20.47 — Pelabuhan Utara, Kota J
Kota masih panas. Asap dari kendaraan terbakar dan gedung yang dibom menyelimuti sebagian langit kota. Teriakan massa perlahan redup, namun tekanan psikologis masih terasa di setiap tikungan jalan.
Praja melangkah pelan di antara peti kemas yang sudah berkarat. Udara lembap menusuk tenggorokannya. Catatan di saku celana kirinya hanya menyisakan satu kalimat:
> “Kalau kau masih ingin menang, datanglah. Pelabuhan utara. Jam 20.47.”
Ia tidak tahu siapa pengirimnya. Tapi instingnya, yang telah ditempa lebih dari darah dan dendam, memaksanya untuk datang.
---
Kemunculan Ayla
“Datang sendiri. Itu langkah bijak... atau bodoh, tergantung siapa yang bicara.”
Suara perempuan terdengar lebih dulu, seperti bayangan yang bicara. Seorang wanita keluar dari balik tumpukan peti kemas. Rambut pendek, mantel kulit gelap, dan wajah yang tampak familiar bagi siapa saja yang pernah bekerja di dalam tubuh pemerintah—meski tak pernah secara resmi diakui.
Ayla Vashti.
Eks-program rahasia. Mantan pemburu, kini pembakar peta.
Dia menatap Praja tanpa rasa takut. Di tangannya tergenggam sebuah benda kecil, seperti boneka rusak dari bahan logam dan kabel.
> “Kau tahu siapa yang menciptakan senjata biologis pertama di kota ini, Praja? Bukan mafia. Bukan pasukan luar. Tapi pemerintah sendiri. Dan aku… bagian dari mereka yang mencatat semuanya.”
---
Kemunculan Kenzo
Sebuah suara tiba-tiba terdengar dari belakang:
> “Masalahmu, Praja… kau terlalu percaya pada kebetulan.

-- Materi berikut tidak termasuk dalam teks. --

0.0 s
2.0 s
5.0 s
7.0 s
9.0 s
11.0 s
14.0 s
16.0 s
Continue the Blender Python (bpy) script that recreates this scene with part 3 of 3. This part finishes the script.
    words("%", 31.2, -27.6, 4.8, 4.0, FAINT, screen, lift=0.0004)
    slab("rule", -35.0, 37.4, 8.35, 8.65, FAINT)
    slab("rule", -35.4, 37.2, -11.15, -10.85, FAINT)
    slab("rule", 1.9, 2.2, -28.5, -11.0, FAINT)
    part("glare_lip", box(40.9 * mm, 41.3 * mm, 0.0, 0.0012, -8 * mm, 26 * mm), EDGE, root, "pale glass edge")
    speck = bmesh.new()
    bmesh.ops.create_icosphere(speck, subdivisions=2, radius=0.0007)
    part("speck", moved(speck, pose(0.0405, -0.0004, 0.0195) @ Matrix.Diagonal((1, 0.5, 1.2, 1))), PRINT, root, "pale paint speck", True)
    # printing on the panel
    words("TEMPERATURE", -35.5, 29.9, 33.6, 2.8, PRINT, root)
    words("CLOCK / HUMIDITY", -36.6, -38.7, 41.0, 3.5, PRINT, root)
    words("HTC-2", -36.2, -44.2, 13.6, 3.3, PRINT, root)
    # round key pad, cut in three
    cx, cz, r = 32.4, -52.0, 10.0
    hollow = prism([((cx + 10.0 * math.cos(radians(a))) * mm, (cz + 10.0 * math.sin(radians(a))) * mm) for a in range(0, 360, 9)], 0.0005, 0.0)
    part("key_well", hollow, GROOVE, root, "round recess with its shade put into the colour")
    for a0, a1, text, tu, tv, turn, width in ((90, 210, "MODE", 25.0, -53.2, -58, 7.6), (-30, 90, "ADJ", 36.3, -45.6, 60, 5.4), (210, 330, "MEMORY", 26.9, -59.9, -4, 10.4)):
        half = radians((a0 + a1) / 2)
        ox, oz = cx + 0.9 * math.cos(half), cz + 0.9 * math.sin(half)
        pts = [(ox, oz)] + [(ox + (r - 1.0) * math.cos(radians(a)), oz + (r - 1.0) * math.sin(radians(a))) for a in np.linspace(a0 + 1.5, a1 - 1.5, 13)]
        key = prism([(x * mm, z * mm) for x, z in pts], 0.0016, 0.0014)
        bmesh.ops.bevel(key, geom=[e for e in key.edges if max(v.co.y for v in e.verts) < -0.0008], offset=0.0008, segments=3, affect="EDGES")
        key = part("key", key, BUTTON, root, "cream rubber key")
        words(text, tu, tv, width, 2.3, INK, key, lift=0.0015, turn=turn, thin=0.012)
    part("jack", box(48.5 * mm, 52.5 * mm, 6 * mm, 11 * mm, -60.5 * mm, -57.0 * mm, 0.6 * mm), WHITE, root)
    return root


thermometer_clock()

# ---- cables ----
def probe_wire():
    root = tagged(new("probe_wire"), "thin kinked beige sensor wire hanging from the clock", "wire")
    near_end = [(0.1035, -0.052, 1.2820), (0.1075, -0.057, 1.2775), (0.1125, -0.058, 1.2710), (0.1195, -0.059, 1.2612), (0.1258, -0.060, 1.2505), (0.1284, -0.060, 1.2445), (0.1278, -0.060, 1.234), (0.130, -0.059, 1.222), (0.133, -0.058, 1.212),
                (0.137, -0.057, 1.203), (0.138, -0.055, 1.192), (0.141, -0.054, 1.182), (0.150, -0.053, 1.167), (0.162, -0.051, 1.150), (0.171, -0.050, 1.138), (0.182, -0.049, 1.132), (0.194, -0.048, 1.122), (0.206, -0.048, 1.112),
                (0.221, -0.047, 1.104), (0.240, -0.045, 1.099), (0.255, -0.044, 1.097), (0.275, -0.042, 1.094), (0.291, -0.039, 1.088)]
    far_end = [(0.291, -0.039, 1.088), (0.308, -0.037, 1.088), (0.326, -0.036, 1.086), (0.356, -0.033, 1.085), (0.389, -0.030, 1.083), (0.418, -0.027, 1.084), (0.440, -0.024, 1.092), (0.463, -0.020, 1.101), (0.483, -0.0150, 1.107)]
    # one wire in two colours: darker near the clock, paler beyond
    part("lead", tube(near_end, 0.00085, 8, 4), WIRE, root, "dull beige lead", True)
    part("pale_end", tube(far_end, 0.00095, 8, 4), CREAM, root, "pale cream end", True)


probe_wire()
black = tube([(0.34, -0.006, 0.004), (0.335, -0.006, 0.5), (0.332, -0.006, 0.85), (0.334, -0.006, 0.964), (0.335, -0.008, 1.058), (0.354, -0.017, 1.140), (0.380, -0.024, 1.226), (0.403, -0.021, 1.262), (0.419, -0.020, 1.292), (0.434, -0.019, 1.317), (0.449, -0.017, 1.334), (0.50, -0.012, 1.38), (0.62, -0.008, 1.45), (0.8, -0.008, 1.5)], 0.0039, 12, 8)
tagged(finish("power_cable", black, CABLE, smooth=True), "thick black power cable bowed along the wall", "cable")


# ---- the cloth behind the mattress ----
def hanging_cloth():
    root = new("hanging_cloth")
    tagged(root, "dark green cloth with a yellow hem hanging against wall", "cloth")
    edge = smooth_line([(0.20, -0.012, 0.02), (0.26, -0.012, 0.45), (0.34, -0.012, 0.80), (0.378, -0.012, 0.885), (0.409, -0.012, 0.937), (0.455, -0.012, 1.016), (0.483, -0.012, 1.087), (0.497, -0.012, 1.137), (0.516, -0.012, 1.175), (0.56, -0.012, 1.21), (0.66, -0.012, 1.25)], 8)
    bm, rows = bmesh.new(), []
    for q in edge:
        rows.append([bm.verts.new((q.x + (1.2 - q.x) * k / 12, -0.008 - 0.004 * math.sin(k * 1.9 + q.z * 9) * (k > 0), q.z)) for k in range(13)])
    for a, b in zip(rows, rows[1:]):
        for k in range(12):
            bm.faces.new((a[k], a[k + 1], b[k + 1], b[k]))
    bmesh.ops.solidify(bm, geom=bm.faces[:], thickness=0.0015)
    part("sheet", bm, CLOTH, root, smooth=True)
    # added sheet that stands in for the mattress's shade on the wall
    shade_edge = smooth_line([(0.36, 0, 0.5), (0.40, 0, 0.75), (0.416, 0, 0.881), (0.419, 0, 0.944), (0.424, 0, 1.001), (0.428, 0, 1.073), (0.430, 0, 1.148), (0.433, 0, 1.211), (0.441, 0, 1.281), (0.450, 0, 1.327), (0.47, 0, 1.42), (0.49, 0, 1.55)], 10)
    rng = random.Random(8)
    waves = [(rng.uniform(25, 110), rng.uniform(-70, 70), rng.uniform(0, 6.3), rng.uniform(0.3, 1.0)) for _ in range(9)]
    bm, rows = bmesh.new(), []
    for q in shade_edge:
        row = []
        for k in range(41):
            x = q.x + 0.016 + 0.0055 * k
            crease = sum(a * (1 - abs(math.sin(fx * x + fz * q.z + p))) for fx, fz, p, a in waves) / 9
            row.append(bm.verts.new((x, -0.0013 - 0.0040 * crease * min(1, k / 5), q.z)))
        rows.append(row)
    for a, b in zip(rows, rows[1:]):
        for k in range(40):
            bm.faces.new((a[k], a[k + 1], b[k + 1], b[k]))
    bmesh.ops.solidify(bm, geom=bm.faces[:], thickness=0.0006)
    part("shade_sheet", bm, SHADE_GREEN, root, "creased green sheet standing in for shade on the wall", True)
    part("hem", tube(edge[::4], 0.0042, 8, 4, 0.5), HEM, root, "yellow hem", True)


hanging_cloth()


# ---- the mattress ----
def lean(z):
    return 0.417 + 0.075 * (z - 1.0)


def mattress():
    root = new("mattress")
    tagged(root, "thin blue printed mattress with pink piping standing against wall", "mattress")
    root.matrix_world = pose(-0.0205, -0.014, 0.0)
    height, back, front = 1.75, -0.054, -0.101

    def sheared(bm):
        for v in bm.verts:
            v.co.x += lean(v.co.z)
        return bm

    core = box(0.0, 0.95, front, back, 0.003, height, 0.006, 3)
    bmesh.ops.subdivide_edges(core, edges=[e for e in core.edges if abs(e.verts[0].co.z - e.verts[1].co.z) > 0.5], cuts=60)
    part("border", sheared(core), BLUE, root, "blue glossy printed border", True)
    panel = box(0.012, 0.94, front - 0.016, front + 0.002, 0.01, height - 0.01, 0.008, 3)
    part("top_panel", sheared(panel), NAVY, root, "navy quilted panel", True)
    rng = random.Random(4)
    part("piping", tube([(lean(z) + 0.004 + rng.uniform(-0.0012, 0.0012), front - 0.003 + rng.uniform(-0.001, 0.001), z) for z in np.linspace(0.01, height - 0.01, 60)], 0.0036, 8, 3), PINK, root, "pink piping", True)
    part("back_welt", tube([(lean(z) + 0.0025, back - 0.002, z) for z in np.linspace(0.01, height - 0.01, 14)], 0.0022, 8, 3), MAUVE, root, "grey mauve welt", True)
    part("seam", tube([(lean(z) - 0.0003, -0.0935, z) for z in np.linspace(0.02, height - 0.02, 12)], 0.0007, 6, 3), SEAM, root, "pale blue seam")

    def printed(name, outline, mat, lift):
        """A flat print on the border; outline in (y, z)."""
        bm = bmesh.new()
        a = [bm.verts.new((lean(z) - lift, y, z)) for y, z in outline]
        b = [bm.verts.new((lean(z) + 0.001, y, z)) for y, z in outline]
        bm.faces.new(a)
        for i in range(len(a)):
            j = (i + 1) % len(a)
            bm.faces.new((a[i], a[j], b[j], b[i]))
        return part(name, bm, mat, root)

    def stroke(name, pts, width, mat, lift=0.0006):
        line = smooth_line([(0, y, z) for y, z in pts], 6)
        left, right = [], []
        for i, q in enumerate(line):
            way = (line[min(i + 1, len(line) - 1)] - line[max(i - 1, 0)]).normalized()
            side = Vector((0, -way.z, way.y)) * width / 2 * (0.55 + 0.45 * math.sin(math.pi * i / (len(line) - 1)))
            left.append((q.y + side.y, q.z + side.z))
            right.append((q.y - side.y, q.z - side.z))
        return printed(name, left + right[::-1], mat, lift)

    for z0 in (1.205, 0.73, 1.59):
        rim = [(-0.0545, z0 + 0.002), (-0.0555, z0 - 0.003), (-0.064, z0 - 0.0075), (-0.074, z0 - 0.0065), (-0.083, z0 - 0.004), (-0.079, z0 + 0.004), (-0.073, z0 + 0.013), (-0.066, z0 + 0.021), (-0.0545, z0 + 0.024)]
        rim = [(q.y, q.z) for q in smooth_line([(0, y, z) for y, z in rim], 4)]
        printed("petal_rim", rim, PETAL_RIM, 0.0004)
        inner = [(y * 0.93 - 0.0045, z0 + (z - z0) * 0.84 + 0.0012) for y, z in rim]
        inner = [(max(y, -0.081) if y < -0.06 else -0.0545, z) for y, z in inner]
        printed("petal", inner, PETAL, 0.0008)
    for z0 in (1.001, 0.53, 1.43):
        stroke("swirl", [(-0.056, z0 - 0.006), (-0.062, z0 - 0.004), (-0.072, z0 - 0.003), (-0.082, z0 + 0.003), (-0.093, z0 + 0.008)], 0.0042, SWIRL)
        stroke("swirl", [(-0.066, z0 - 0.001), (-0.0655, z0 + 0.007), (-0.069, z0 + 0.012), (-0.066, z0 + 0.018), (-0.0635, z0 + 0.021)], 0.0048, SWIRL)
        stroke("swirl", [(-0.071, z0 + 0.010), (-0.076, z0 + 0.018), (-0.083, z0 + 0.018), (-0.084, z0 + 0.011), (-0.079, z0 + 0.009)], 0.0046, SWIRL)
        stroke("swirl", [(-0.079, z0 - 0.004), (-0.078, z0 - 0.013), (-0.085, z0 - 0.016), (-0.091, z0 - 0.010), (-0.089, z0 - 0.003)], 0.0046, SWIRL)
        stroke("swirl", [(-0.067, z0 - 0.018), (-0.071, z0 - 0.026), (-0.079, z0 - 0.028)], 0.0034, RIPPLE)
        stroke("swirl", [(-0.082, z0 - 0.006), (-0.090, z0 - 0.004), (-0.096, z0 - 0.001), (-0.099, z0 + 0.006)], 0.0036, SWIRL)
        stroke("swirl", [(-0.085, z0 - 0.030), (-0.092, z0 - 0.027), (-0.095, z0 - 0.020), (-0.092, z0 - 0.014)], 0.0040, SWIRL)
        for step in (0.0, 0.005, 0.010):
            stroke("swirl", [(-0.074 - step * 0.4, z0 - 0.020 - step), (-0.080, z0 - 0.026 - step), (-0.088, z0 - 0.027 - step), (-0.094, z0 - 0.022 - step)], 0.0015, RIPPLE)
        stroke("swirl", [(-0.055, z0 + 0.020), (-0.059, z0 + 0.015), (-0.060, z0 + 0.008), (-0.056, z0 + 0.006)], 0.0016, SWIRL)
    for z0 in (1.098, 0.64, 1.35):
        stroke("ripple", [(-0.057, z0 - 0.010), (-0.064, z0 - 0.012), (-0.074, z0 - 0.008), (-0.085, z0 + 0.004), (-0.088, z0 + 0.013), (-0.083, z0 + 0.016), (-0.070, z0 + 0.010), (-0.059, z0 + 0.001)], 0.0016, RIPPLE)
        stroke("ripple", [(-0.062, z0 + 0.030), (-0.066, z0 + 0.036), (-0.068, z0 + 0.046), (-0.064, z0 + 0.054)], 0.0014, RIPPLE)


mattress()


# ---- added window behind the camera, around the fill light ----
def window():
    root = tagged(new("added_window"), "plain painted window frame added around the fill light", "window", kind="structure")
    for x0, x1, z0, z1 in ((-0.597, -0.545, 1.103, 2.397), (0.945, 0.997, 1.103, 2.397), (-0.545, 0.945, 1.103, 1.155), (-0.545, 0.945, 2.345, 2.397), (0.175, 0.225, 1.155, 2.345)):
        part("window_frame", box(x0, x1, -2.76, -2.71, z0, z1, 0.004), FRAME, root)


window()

Dan terlalu sedikit percaya pada pengkhianatan.”
Satu denting peluru jatuh ke tanah. Praja langsung berbalik. Sosok tinggi berbalut pakaian gelap muncul seperti siluet dalam lukisan noir: Kenzo. Mantan agen infiltrasi, kini diburu oleh semua pihak, dari pemerintah hingga mafia, karena satu alasan sederhana: ia tahu terlalu banyak dan tidak tahu cara diam.
Ia menyerahkan satu peluru ke tangan Praja.
> “Ini bukan peluru biasa. Ini peluru terakhir yang diciptakan dengan logam dari tambang yang kita rebut lima tahun lalu. Peluru yang membuat seorang menteri kehilangan tiga anaknya, dan dunia... kehilangan memori digital selama tiga hari.”
> “Kau simpan. Dan gunakan dengan bijak.”
---
Dialog Tiga Arah
Ayla duduk di atas peti. Kenzo berdiri membelakangi keduanya, menatap pelabuhan.
Praja masih berdiri. Ia belum yakin, tapi ia juga tahu: pertempuran ke depan tidak akan bisa dia menangkan sendirian.
Ayla menatapnya dalam.
> “Kau punya kekuatan, Praja. Tapi kami punya sejarah. Dan kalau kita satukan… kota ini takkan pernah sama lagi.”
---
Transisi Menuju Aliansi
Dari kejauhan, sirene berbunyi. Lampu-lampu pelabuhan mulai padam satu per satu. Kota bersiap memasuki jam gelap—waktu di mana tidak ada hukum, hanya kepentingan yang bicara.
Praja menatap keduanya. Anggukan pelan. Bukan tanda setuju. Tapi tanda siap untuk menyusup ke inti sistem yang selama ini hanya bisa dia benturkan dari luar.
> “Kalau kita akan mati, kita mati dengan benar. Bukan sebagai korban, tapi sebagai peringatan.”